Monday, December 28, 2015

A Week on Crete (6)

On the Friday of our week on Crete we drove to Retimo and continued to Vrises  and took the turn off to Sfakia. I was now more comfortable driving and we half knew our way around. You could certainly easily spend longer on Crete than we had and there are many areas we did not go and famous gorges and walks that we did not have the time for.

The road up into the mountains was good sealed bitumen and a comfortable width, not a narrow dangerous track I'd been half expecting.
No shortage of goats
It was a hot day, our hottest on Crete, and it gave a feeling for how hard it would have been for the evacuating soldiers marching through these rugged mountains on what was in 1941 a narrow unsealed road not much more than a track in places, at the beginning of June which was summer. Doug Twaits' 2/7th battalion fought some rear guard action at strategic points like tight hairpin bends and narrow passes to delay the pursuing German forces. It had been a command decision to march across Crete and evacuate from the South of the Island as it was further from the German held Piraeus and Athens from where attacking aircraft came. There were evacuations from North Crete with disastrous result and loss of life.
Typical scenery with olive trees plentiful
I had read Barry Cassidy's book 'Private Bill' which recounted his father's experiences on Crete and his subsequent capture and internment. Bill Cassidy was wounded and in hospital at the capitulation but his best mate was evacuated on a ship from North Crete which was sunk and he was lost, which could easily have been bill Cassidy's fate. On a trip to Crete as research for his book Barry drove the route of the evacuation march, as we were doing, and he told of a war museum between Kares and Asifkou run by a bloke called George. George's father, also George, was I think about 14 years old when the occupying Germans left in 1945 and he immediately began collecting war memorabilia which was scattered all over the countryside. He ultimately displayed this in a private museum which young George continues after his father died. He is passionate about his collection and receives no government support, and relies on donations from visitors. We easily found the museum following George's own signs from the main road down into his village. When we pulled up he appeared out of nowhere and was a wonderful enthusiastic host who showed us his huge collection of weapons and gear and historical information. We concluded with a slash of oozo and warm hugs and handshakes. It was a memorable highlight of our day and week.
Museum host George


Nearing Sfakia the road became a steep winding decline with views out to sea

There was quite a lot of cars at Sfakia as people caught ferries from there to other places but we managed to find a park and had a nice lunch at a restaurant right on the water after viewing the memorial near the little beach.

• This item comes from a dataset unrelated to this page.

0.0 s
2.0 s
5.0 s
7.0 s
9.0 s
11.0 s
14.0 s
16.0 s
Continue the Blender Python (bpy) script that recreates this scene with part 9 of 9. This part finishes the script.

9000 in total were left behind
Doug Twaits was one of those left behind. He didn't escape capture like some, he was not well enough, having drunk water from a polluted well. Those marooned at Sfakia were marched 30 km by the Germans back across the mountains. Doug achieved this with great difficulty and was admitted to hospital in Georgepolus where he spent some months suffering Amoebic Dysentery and was expected to die at one point. This was a British hospital manned by staff who had chosen to stay with their patients rather than be evacuated, but there was a lack of medical supplies as these had been confiscated by the Germans and sent to Germany. Doug was eventually transported to Germany with other patients despite the doctor in charge maintaining they were not well enough.

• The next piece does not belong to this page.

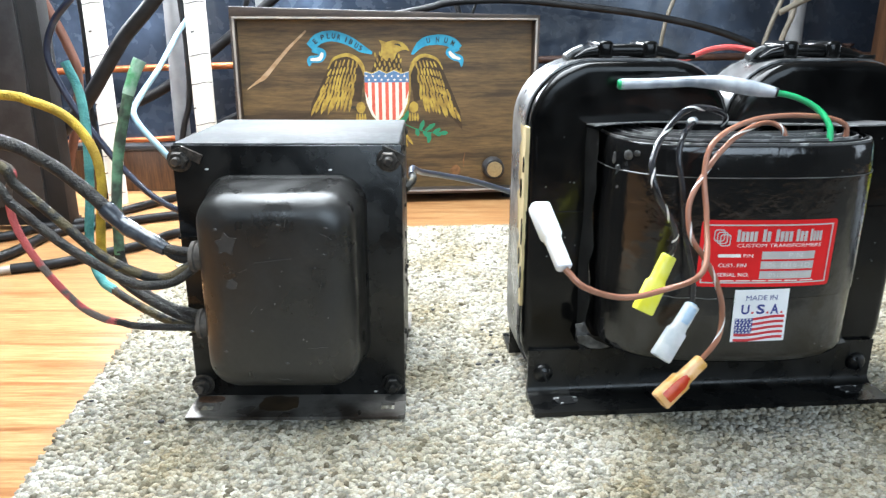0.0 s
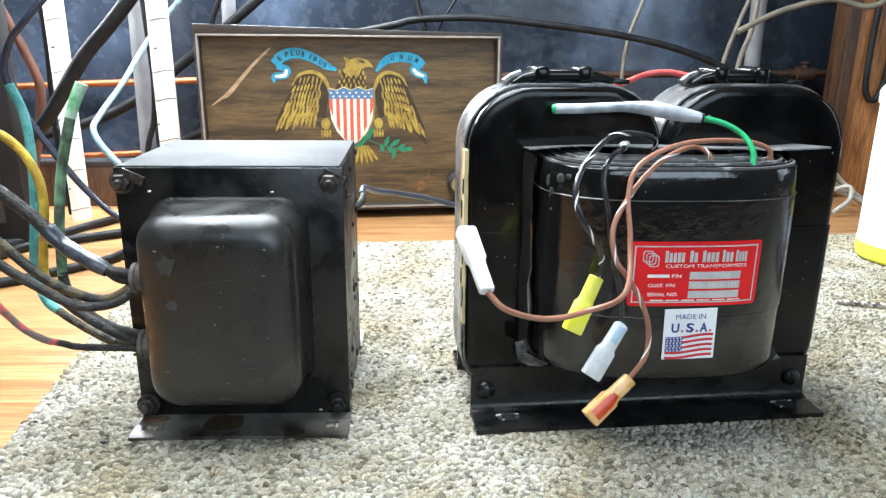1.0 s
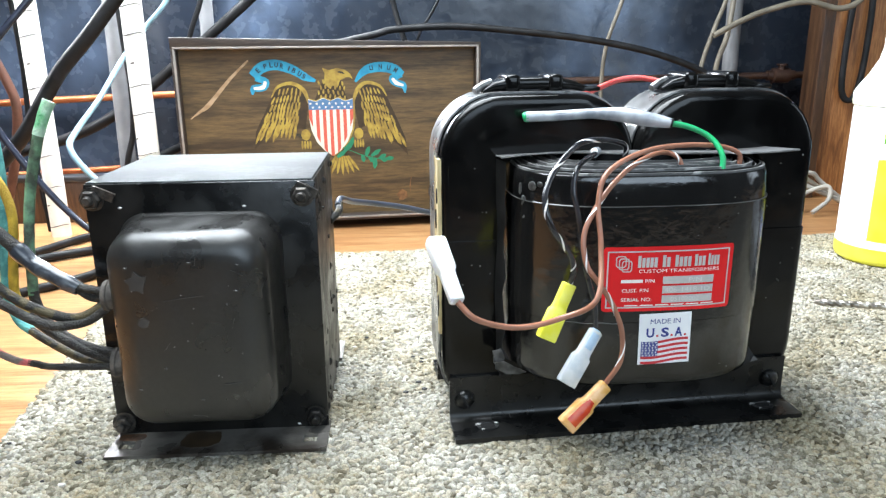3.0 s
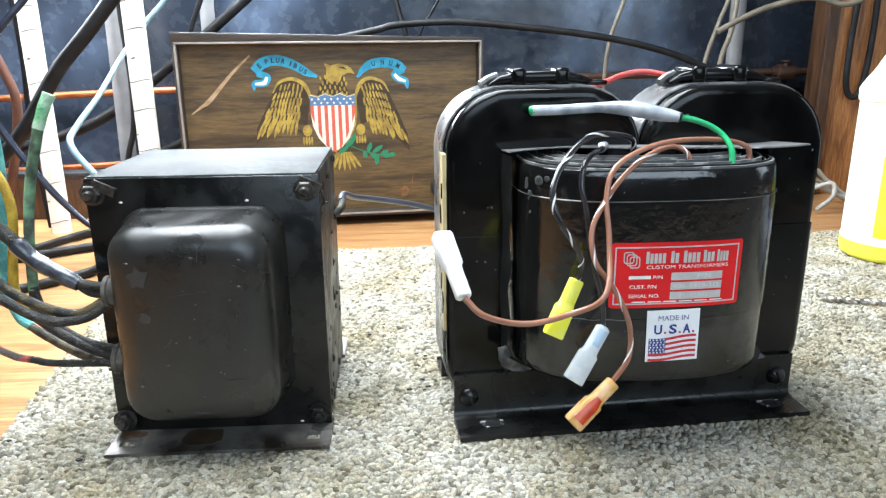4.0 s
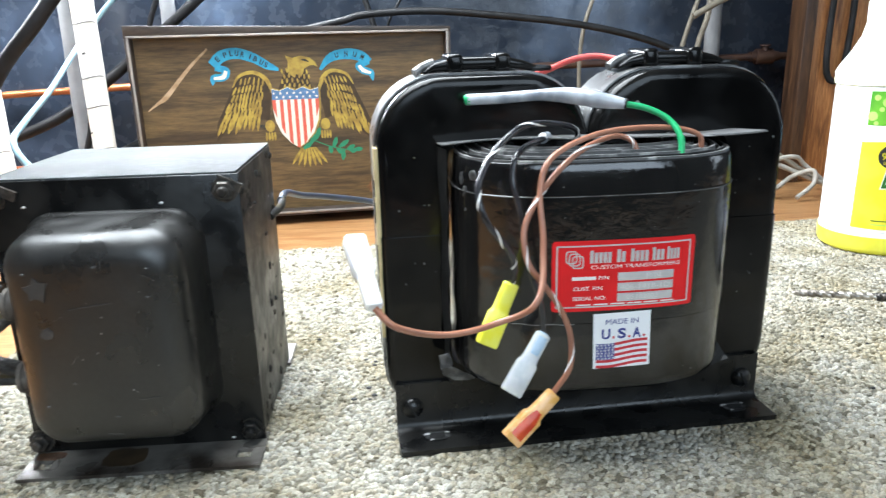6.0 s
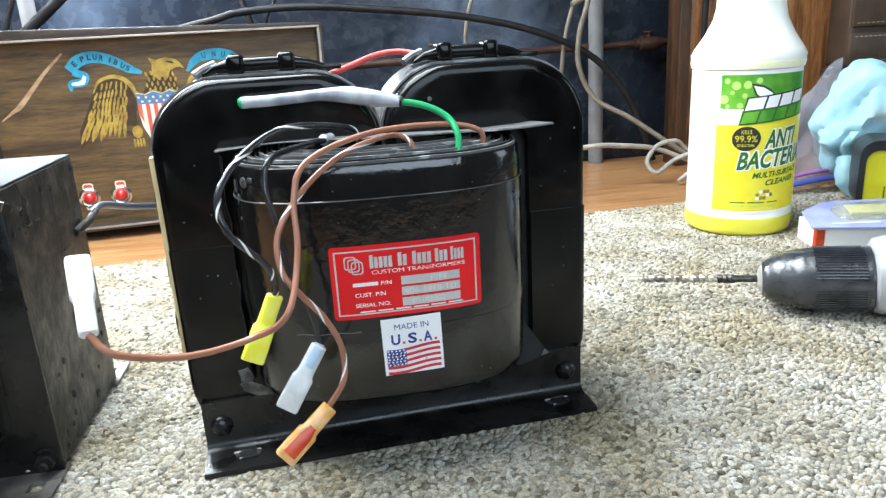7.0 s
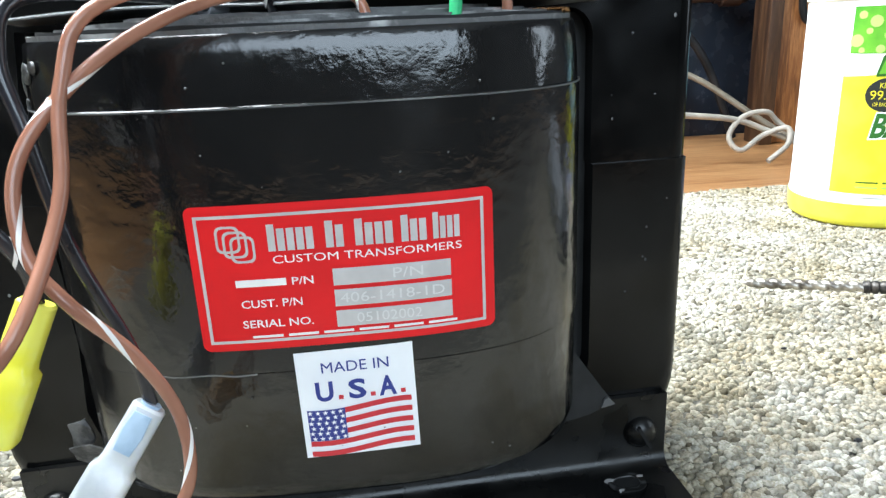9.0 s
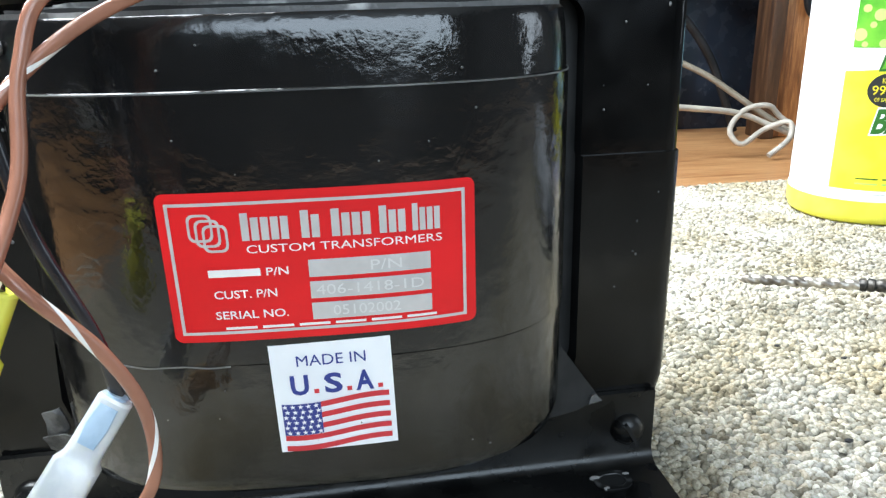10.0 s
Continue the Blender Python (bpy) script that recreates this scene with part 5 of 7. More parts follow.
def eagle_box():
    t = thing("radio_box", "wood-grained box with a printed eagle, pilot lights and a knob", "box", (0, 0.64, 0), 6.0)
    depth, wall = 0.115, 0.0045
    part("front_panel", block(BX0 + wall, BX1 - wall, 0.0110, 0.0150, BZ0 + wall, BZ1 - wall), VENEER, t, "brown wood-grain front panel")
    part("back_panel", block(BX0 + wall, BX1 - wall, depth - 0.004, depth, BZ0 + wall, BZ1 - wall), DARKWOOD, t)
    bm = block(BX0, BX1, 0.0004, depth, BZ1 - wall, BZ1, 0.0006)
    for v in bm.verts:
        if v.co.z > BZ1 - 0.002:
            v.co.z += 0.0058 * (BX1 - v.co.x) / (BX1 - BX0)   # the top board is thicker at one end
    part("top_board", bm, DARKWOOD, t)
    part("bottom_board", block(BX0, BX1, 0.0004, depth, BZ0, BZ0 + wall, 0.0006), DARKWOOD, t)
    for a in (BX0, BX1 - wall):
        part("side_board", block(a, a + wall, 0.0004, depth, BZ0 + wall, BZ1 - wall, 0.0006), DARKWOOD, t)
    # pale bead round the recessed front
    b = 0.0018
    for x0, x1, z0, z1 in ((BX0 + 0.002, BX1 - 0.002, BZ1 - 0.0042, BZ1 - 0.0042 + b), (BX0 + 0.002, BX1 - 0.002, BZ0 + 0.0020, BZ0 + 0.0020 + b),
                           (BX0 + 0.002, BX0 + 0.002 + b, BZ0 + 0.0038, BZ1 - 0.0042), (BX1 - 0.002 - b, BX1 - 0.002, BZ0 + 0.0038, BZ1 - 0.0042)):
        part("trim_bead", block(x0, x1, -0.0006, 0.0006, z0, z1, 0.0003, 1), GREYTRIM, t)
    for x in (BX0 + 0.02, BX1 - 0.02):
        for y in (0.02, depth - 0.02):
            part("foot", lathe(((0, -0.0085), (0.006, -0.0085), (0.007, 0.0), (0, 0.0006)), (x, y, BZ0), (0, 0, 1), 16), BLACKPLASTIC, t)


    def put(bm, mat, name, lift, parent=None):
        for v in bm.verts:
            v.co = Vector((0.03 + (v.co.x - 0.03) * 1.016, 0.0110 - lift, 0.15 + (v.co.y - 0.15) * 1.016))
        bmesh.ops.recalc_face_normals(bm, faces=bm.faces)
        return part(name, bm, mat, parent or t, smooth=0)

    def band(path, widths, bm=None):
        """A flat strip along a smooth path."""
        bm = bm or bmesh.new()
        pts = spline([(x, y, 0) for x, y in path], 6)
        left, right = [], []
        for i, c in enumerate(pts):
            d = (pts[min(i + 1, len(pts) - 1)] - pts[max(i - 1, 0)]).normalized()
            f = i / (len(pts) - 1)
            k = f * (len(widths) - 1)
            w = widths[int(k)] + (widths[min(int(k) + 1, len(widths) - 1)] - widths[int(k)]) * (k - int(k))
            nrm = Vector((-d.y, d.x, 0))
            left.append(bm.verts.new(c + nrm * w))
            right.append(bm.verts.new(c - nrm * w))
        for i in range(len(pts) - 1):
            bm.faces.new((left[i], right[i], right[i + 1], left[i + 1]))
        return bm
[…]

General Freyberg evacuated but before doing so he oversaw the evacuation from his command cave on the hill above the beach. He was appalled at the lack of discipline and order as troops clamoured to get on the boats taking soldiers to the ships.
Freyberg's cave above Sfakia
When I talked to George at the Asifkou war museum, I said to him I had trouble comprehending why these armies would come Crete and proceed to annihilate each other. I was fully aware that Crete was regarded as strategically important, for the Brits to protect their Mediterranean shipping and North African bases, and for Hitler to protect German oil supplies from Rumania, but it still seemed like madness to me, the huge logistic cost, and that of human life. George said, "It's politics, it was all politics." I wonder how Doug felt at the time and after 4 years of incarceration. He said he was happy to join the army when war was declared as he had grown up in a "God, King and Country household". All I can say is, to repeat, madness.